## Data section
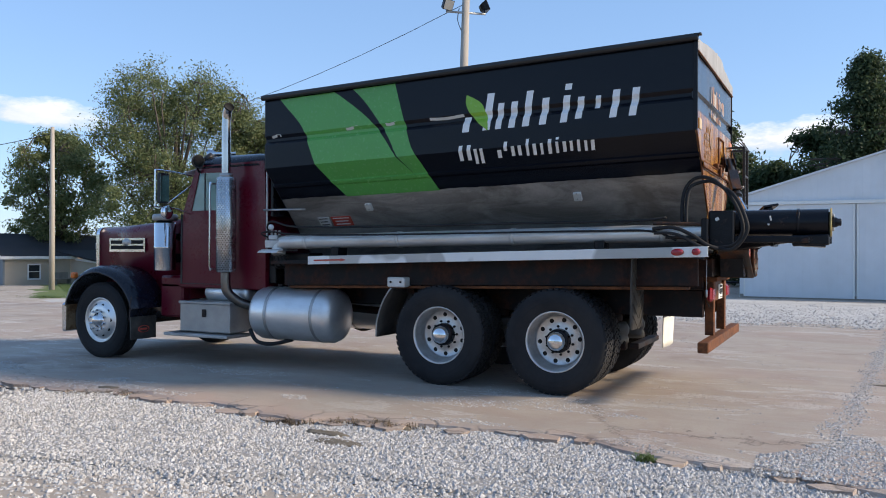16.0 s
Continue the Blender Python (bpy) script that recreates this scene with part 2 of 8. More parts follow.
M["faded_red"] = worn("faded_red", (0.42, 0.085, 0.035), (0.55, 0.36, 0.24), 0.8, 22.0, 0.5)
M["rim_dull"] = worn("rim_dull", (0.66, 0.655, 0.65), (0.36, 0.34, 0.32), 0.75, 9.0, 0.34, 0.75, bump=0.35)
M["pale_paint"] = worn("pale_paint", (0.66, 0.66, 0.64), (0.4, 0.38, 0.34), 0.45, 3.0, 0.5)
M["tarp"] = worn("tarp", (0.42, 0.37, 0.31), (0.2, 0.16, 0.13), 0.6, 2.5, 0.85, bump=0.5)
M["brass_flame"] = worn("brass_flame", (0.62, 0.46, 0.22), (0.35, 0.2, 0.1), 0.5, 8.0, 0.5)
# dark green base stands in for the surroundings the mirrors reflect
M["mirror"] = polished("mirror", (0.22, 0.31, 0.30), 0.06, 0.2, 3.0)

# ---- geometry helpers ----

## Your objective
Copy out all the data exactly; skip the pictures.

## Completed task
16.0 s
Continue the Blender Python (bpy) script that recreates this scene with part 2 of 8. More parts follow.
M["faded_red"] = worn("faded_red", (0.42, 0.085, 0.035), (0.55, 0.36, 0.24), 0.8, 22.0, 0.5)
M["rim_dull"] = worn("rim_dull", (0.66, 0.655, 0.65), (0.36, 0.34, 0.32), 0.75, 9.0, 0.34, 0.75, bump=0.35)
M["pale_paint"] = worn("pale_paint", (0.66, 0.66, 0.64), (0.4, 0.38, 0.34), 0.45, 3.0, 0.5)
M["tarp"] = worn("tarp", (0.42, 0.37, 0.31), (0.2, 0.16, 0.13), 0.6, 2.5, 0.85, bump=0.5)
M["brass_flame"] = worn("brass_flame", (0.62, 0.46, 0.22), (0.35, 0.2, 0.1), 0.5, 8.0, 0.5)
# dark green base stands in for the surroundings the mirrors reflect
M["mirror"] = polished("mirror", (0.22, 0.31, 0.30), 0.06, 0.2, 3.0)

# ---- geometry helpers ----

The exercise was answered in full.